A strange display of things to come took place just before the Senate passed HB-140 on Thursday afternoon. Sen. Dave Kinskey (R-Sheridan), who wants to defund schools even more than most of his Senate colleagues, proposed an amendment to the bill. This seemed odd, since it was widely agreed upon that Bebout and Harshman had struck a deal that involved the bill’s passage, as is.

Sen. Dave Kinskey

It turned out that what Kinskey really wanted to do was “have a conversation” about “the reality” of Wyoming education funding. This involved a strange stage play in which he distributed a set of charts to the entire Senate, which some Senators had apparently seen before and others had not. Kinskey proceeded to argue that, according to the charts, education had not been cut in Wyoming at all—since the cost of education increases every year, the Legislature’s cuts to education have merely been decreases to an ever-increasing funding stream.

Kinskey did not bother to explain why, if the Legislature hasn’t cut education, at least eight Wyoming schools have closed in the past two years, nearly 600 public school jobs have been eliminated, and programs like driver’s ed and athletics have been canceled across the state.

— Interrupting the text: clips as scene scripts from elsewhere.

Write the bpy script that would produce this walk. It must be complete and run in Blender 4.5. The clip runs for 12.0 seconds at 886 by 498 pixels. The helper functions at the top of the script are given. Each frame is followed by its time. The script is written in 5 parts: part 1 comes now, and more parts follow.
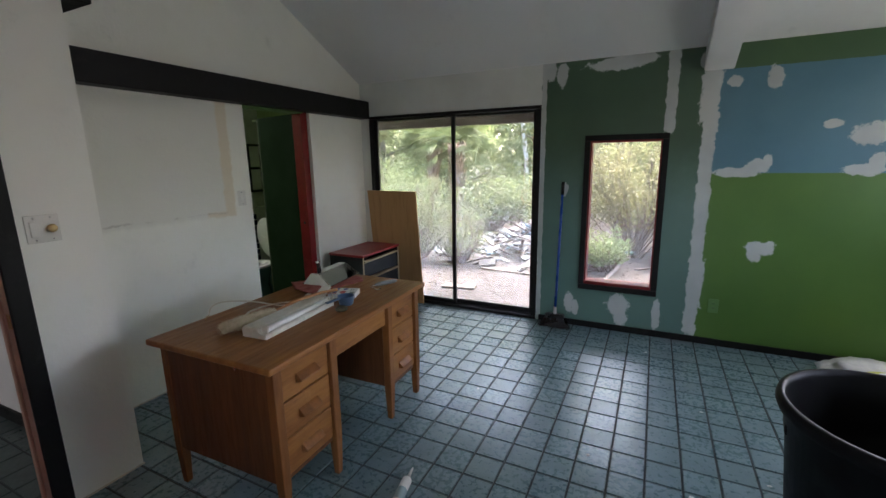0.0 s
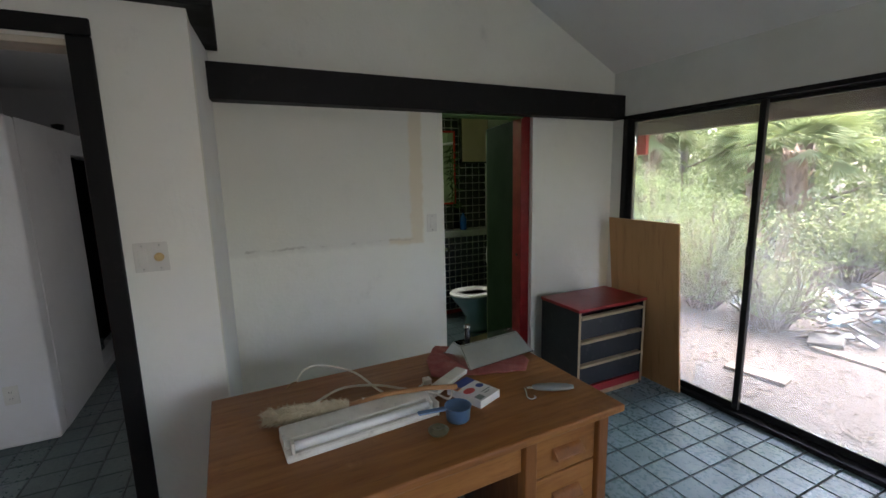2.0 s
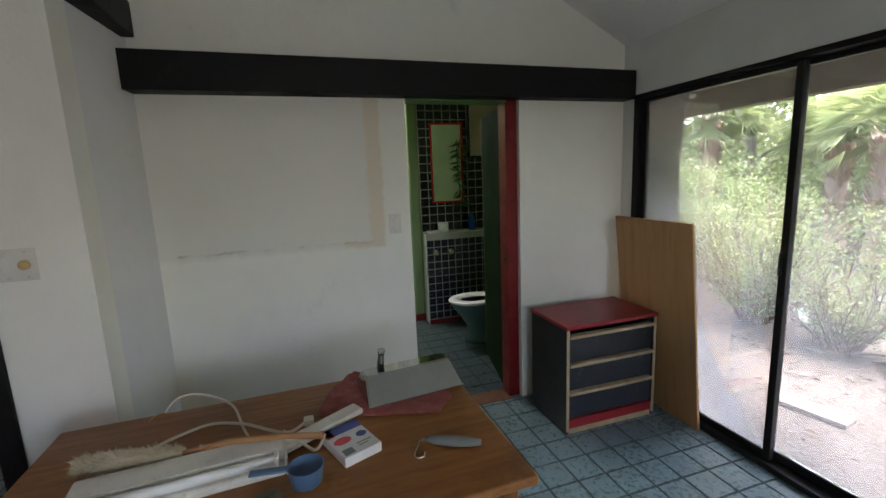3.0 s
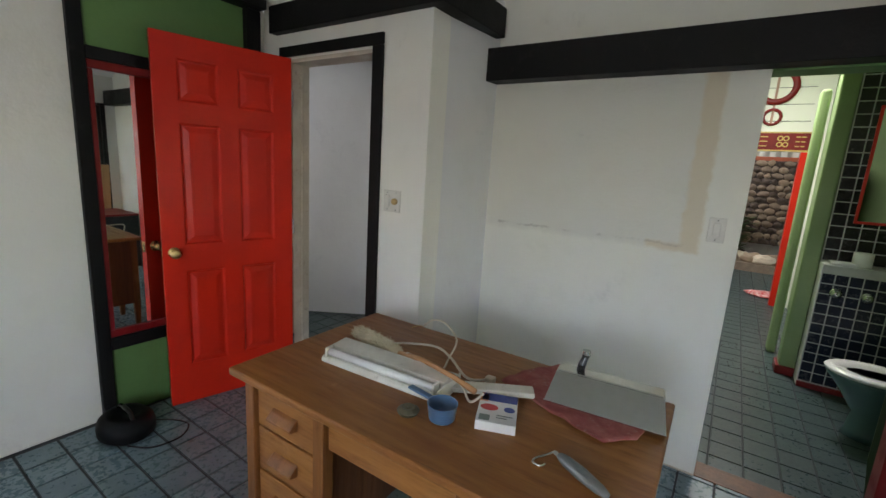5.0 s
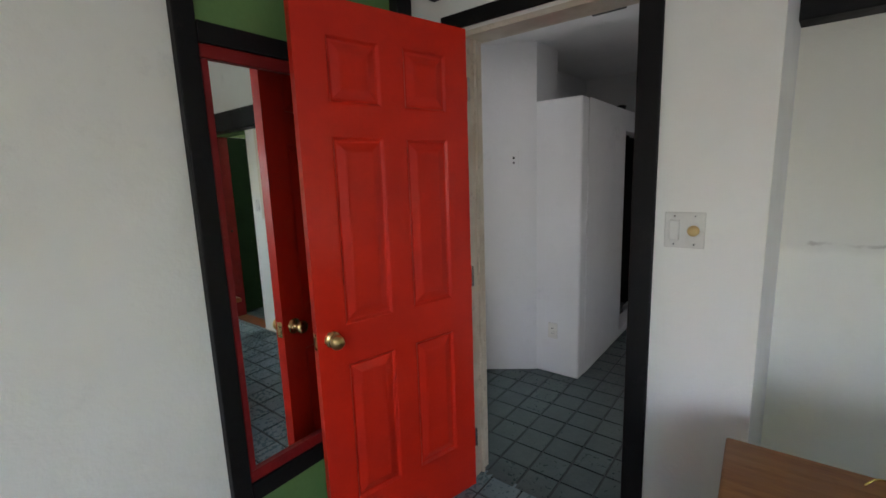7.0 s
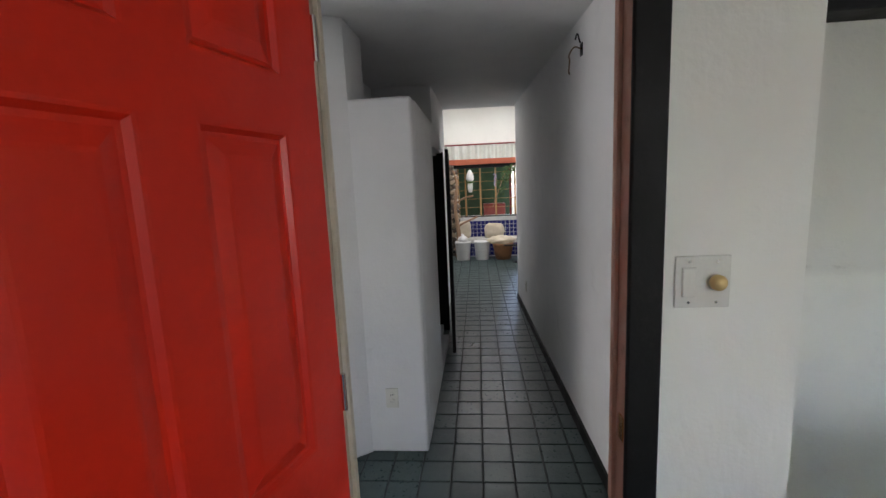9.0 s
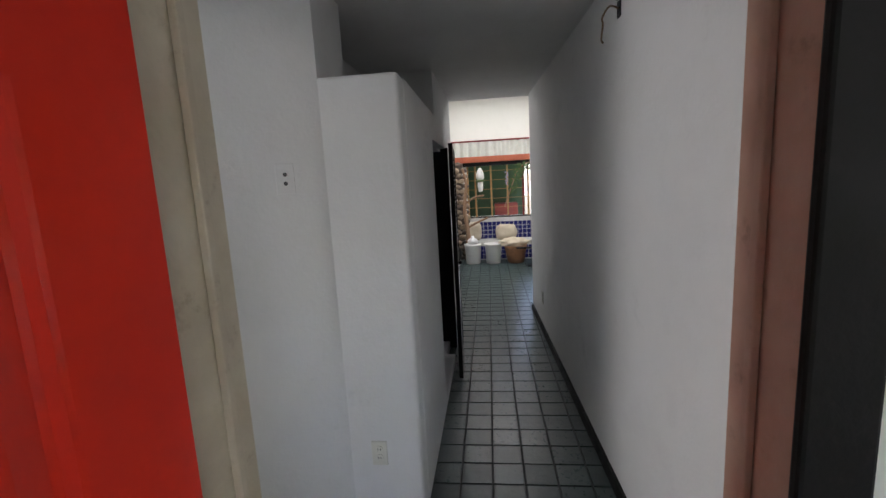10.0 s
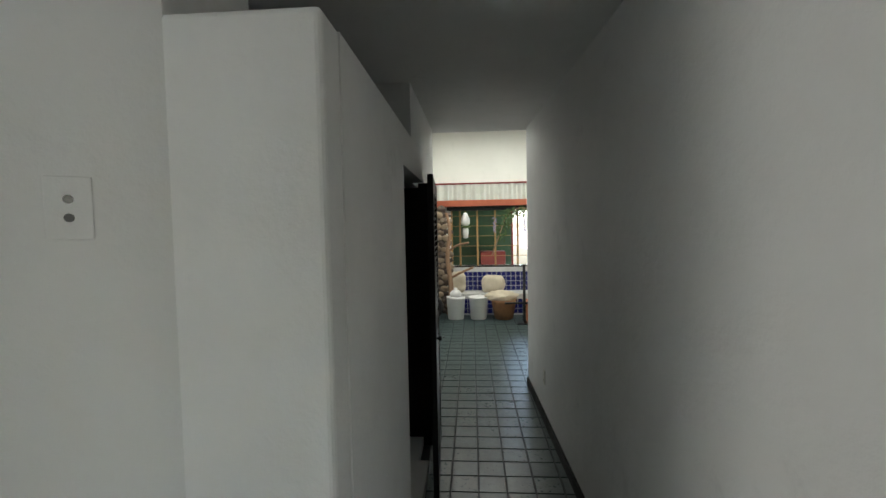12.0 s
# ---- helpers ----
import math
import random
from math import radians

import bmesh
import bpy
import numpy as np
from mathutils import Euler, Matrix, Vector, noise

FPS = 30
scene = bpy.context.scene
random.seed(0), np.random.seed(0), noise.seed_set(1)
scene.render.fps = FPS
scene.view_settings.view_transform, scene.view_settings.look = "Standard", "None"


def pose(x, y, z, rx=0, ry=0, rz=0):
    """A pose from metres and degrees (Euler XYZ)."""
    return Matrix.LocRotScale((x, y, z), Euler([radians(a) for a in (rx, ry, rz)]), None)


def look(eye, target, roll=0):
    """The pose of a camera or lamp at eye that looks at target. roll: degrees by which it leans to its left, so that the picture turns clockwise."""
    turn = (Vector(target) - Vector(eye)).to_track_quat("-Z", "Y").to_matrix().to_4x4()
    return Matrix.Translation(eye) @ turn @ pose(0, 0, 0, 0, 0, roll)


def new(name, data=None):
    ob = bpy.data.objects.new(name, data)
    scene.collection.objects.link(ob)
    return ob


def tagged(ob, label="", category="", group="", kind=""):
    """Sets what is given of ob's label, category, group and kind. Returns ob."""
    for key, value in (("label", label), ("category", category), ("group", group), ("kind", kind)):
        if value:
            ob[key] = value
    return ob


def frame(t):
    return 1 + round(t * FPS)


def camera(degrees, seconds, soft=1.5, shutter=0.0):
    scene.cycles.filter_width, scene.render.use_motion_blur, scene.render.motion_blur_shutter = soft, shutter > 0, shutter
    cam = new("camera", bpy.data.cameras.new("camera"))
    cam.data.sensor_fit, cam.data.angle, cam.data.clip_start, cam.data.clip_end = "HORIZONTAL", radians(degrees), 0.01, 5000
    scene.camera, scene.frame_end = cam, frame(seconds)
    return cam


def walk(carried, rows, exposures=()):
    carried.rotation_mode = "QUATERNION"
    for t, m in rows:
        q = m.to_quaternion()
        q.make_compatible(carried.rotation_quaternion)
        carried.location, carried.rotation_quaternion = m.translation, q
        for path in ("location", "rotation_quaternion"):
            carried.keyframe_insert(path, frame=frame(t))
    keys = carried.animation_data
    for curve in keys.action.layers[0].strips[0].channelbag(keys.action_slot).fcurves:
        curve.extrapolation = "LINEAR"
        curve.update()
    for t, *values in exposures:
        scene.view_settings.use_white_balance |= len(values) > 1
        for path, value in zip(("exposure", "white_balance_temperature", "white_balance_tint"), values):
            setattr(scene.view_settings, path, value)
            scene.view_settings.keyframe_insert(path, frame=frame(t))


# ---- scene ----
cam = camera(91.9, 12.0)
PATH = [
    (0, (2.263, -1.058, 1.511), (1.399, 0.699, 1.104), -0.9),
    (0.5, (2.236, -1.001, 1.503), (0.919, 0.455, 1.119), -3.9),
    (1, (2.052, -0.646, 1.476), (0.667, 0.762, 1.154), -0.7),
    (1.5, (1.94, -0.272, 1.504), (0.333, 0.873, 1.176), -0.6),
    (2, (1.968, 0.113, 1.537), (0.184, 0.955, 1.208), -1.3),
    (2.5, (1.879, 0.434, 1.487), (0.057, 1.197, 1.171), 2.0),
    (2.7, (1.868, 0.572, 1.501), (0.023, 1.272, 1.177), 0.3),
    (4.3, (1.725, 1.293, 1.446), (-0.236, 1.06, 1.132), 0.3),
    (4.5, (1.729, 1.335, 1.443), (-0.169, 0.789, 1.127), 1.7),
    (5, (1.747, 1.296, 1.46), (0.113, 0.208, 1.079), 3.6),
    (5.5, (1.764, 1.035, 1.473), (0.174, -0.133, 1.147), 1.4),
    (6, (1.695, 0.723, 1.46), (0.241, -0.608, 1.12), 0.9),
    (6.5, (1.6, 0.439, 1.458), (0.256, -1.003, 1.119), 0.4),
    (7, (1.545, 0.018, 1.453), (-0.007, -1.199, 1.12), -2.0),
    (7.5, (1.404, -0.232, 1.461), (-0.327, -1.168, 1.103), 0.7),
    (9.3, (0.801, -0.706, 1.491), (-1.173, -0.837, 1.196), -3.1),
    (9.5, (0.687, -0.691, 1.485), (-1.285, -0.862, 1.201), -3.1),
    (10, (0.45, -0.671, 1.497), (-1.514, -0.893, 1.196), -3.1),
    (10.5, (0.27, -0.704, 1.484), (-1.701, -0.897, 1.202), -3.2),
    (11, (0.062, -0.726, 1.487), (-1.914, -0.882, 1.218), -3.8),
    (11.5, (-0.191, -0.716, 1.511), (-2.17, -0.962, 1.363), -4.6),
    (12, (-0.425, -0.721, 1.499), (-2.418, -0.856, 1.4), -1.1),
]
walk(cam, [(t, look(eye, target, roll)) for t, eye, target, roll in PATH], [(t, e, k, tint) for t, e, k, tint in ((0, 4.85, 6400, 17), (1, 4.86, 6400, 17), (2.5, 4.92, 6450, 17), (4.3, 5.25, 6500, 15), (5.5, 5.45, 6450, 15), (7, 5.5, 6350, 17), (9.3, 5.42, 6350, 16), (10.5, 5.45, 6400, 14), (12, 5.42, 6600, 5))])

# ---- the plan ----
WX = -0.60    # plane of the long wall with the low beam
WY = 2.83     # plane of the window wall
BY = -1.33    # plane of the back wall
EX = 4.6      # plane of the far side wall
SLOPE = 0.50  # the ceiling's rise away from the window wall

# ---- world and light ----
world = bpy.data.worlds.new("world")
scene.world = world
world.use_nodes = True
wn = world.node_tree
sky = wn.nodes.new("ShaderNodeTexSky")
sky.sky_type = "NISHITA"
sky.sun_disc = False
sky.sun_elevation = radians(70)
sky.sun_rotation = radians(20)
sky.dust_density = 4.0
wn.links.new(sky.outputs[0], wn.nodes["Background"].inputs["Color"])
wn.nodes["Background"].inputs["Strength"].default_value = 0.10

sun = new("sun", bpy.data.lights.new("sun", "SUN"))
sun.data.energy = 0.5
sun.data.angle = radians(25)
sun.data.color = (1.0, 0.96, 0.9)
sun.matrix_world = look((0, 0, 0), (-0.12, -0.33, -0.95))


# area lamps standing in for daylight; several of their openings are unseen
def daylight_lamp(x, y, z, target, w, h, watts):
    lamp = new("daylight_lamp", bpy.data.lights.new("daylight_lamp", "AREA"))
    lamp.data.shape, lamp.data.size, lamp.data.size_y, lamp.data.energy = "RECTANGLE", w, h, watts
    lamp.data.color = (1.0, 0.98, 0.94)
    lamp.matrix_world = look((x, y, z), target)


daylight_lamp(EX + 0.06, 1.3, 1.7, (0, 1.3, 1.7), 1.0, 0.8, 0.32)  # unseen window of the side wall, added to fill the room's light
daylight_lamp(4.2, WY + 0.07, 1.3, (4.2, 0, 1.3), 0.56, 1.5, 0.62)  # fill lamp in an added, unseen opening at the window wall's end
daylight_lamp(-0.16, -3.42, 1.2, (-0.3, 0, 1.2), 0.2, 1.5, 0.52)  # the window at the end of the side hall
daylight_lamp(2.6, -4.44, 1.24, (2.6, 0, 1.24), 3.2, 1.04, 1.1)  # lamp behind the narrow window and a wide added, unseen opening
daylight_lamp(-6.4, -0.3, 3.12, (-6.4, -0.3, 0), 1.8, 3.6, 2.1)  # unseen lamp under the solid ceiling, added for the far room's daylight
daylight_lamp(-3.0, 1.35, 2.98, (-3.0, 1.35, 0), 0.8, 0.6, 1.8)  # unseen lamp under the passage ceiling, added to brighten the bathroom


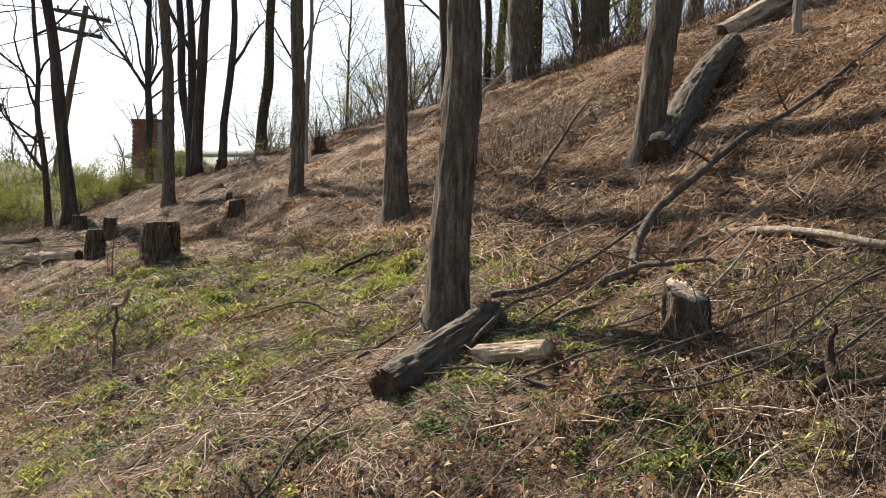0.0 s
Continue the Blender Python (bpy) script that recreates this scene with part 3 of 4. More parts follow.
stump(-3.6, 11.0, 0.43, 0.46, 1, 0.05, "large rough-barked tree stump beside dead canes", flare=0.18, rugged=0.015, strips=46)
stump(-5.18, 12.82, 0.25, 0.43, 2, 0.02, "dark flaking tree stump beside a fallen log", flare=0.25, rugged=0.015, strips=30)
stump(-6.7, 17.3, 0.26, 0.44, 3, 0.0, "dark tree stump with flared roots", flare=0.9)
stump(-8.5, 20.1, 0.34, 0.40, 4, 0.0, "low dark tree stump with flared roots", flare=0.5)
stump(-7.5, 15.55, 0.18, 0.09, 5, 0.0, "small low stump in straw", flare=0.15, rugged=0.008)
stump(1.36, 4.78, 0.25, 0.25, 6, -0.55, "tree stump cut on a slant, pale top", flare=0.3).rotation_euler = (0, 0, -1.0)
stump(-2.7, 18.65, 0.27, 0.30, 7, 0.0, "decayed brown stump beside a slender tree", DARK_WOOD)
stump(-6.55, 25.4, 0.32, 0.35, 8, 0.0, "old stump at the crest among trees", DARK_WOOD)
stump(-3.33, 13.88, 0.25, 0.36, 9, 0.1, "vine-draped decayed tree stump with spreading roots", DARK_WOOD, flare=0.9, jag=0.3)
stump(-4.22, 17.0, 0.1, 0.2, 10, 0.1, "small root-bound stump on the slope", DARK_WOOD, flare=1.4, jag=0.5)
log((-0.3, 4.72), (0.33, 5.6), 0.24, 21, "thick cut log with furrowed bark leaning on a tree foot", ends=False, flake=0.011)
log((0.22, 5.03), (0.58, 4.66), 0.12, 22, "short cut log beside a larger log", BARK_LOG, flake=0.006)
log((2.06, 8.25), (3.85, 11.6), 0.34, 23, "long furrowed fallen trunk lying up the slope", taper=0.8, ends=False, bend=0.12, n=120, flake=0.013)
log((-6.6, 13.66), (-5.56, 13.16), 0.19, 24, "fallen log with pale flaking bark", BARK_LOG, ends=False, sink=0.02, flake=0.02, n=70, jag=0.09)
log((-10.5, 19.2), (-8.7, 18.4), 0.22, 25, "dark old log at the foot of the bank", DARK_WOOD, ends=False)
log((-11.9, 18.9), (-10.9, 18.5), 0.2, 26, "short dark log in the litter", DARK_WOOD, ends=False)
log((-8.0, 13.3), (-7.6, 13.3), 0.07, 27, "rotten dark piece of log in straw", DARK_WOOD, ends=False, jag=0.2)
log((-5.6, 19.95), (-5.1, 19.85), 0.2, 28, "broken rotten root log on the slope", DARK_WOOD, ends=False, jag=0.2)
log((4.0, 12.6), (7.5, 14.5), 0.3, 29, "long weathered log lying across the upper slope", BARK_LOG, ends=False, bend=0.15, n=80)


# ---- branches lying about ----
def branch(points, dia, seed, label, mat=None, sides=9, twigs=5, twig_len=0.5, name="fallen_branch", taper=0.35):
    """points: (x, y, lift above the ground)."""
    rng = np.random.default_rng(seed)
    world_pts = np.array([ground_point(x, y, l) for x, y, l in points])
    ob = thing(name, world_pts[0], label, "branch", "fallen branches")
    line = glide(world_pts - world_pts[0], 8 * len(points))
    kinks = rng.normal(0, dia * 0.3, (len(points) * 2 + 1, 3))
    line[1:-1] += np.stack([np.interp(np.linspace(0, 1, len(line)), np.linspace(0, 1, len(kinks)), kinks[:, c]) for c in range(3)], -1)[1:-1]
    radii = dia / 2 * np.linspace(1, taper, len(line))
    part("stem", Heap().put(*tube(line, radii, sides, 0.08, rng)).mesh("stem", mat or TWIG, True), ob)
    if twigs:
        for k in range(twigs):
            h = Heap()
            i = rng.integers(len(line) // 4, len(line) - 1)
            grow(h, rng, line[i], rng.normal(0, 1, 3) * np.array([1, 1, 0.25]) + np.array([0, 0, 0.15]), twig_len * rng.uniform(0.5, 1.2), radii[i] * 0.5, 1, 4, kids=(2, 5))
            part("twig", h.mesh("twig", mat or TWIG, True), ob)
    return ob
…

Sen. Chris Rothfuss (D-Laramie) attempted to rebut Kinskey’s surprise set of graphs by challenging the assumptions behind the numbers, since equations as complex as a state’s school funding formula can be easily manipulated.

Sen. Jeff Wasserburger (R-Gillette) was less delicate. “I don’t think these numbers are factual,” he said.

Kinskey finally withdrew his amendment, but he had made his point: Wyoming school funding has not actually been cut one bit.

Regardless of its truthiness, it’s an argument we’ll likely hear again.

This session that saw threats of public school funding cuts as large as $80 million a year. But as a final deal nears, only a small fraction of those cuts remain, which education advocates are scoring as a win.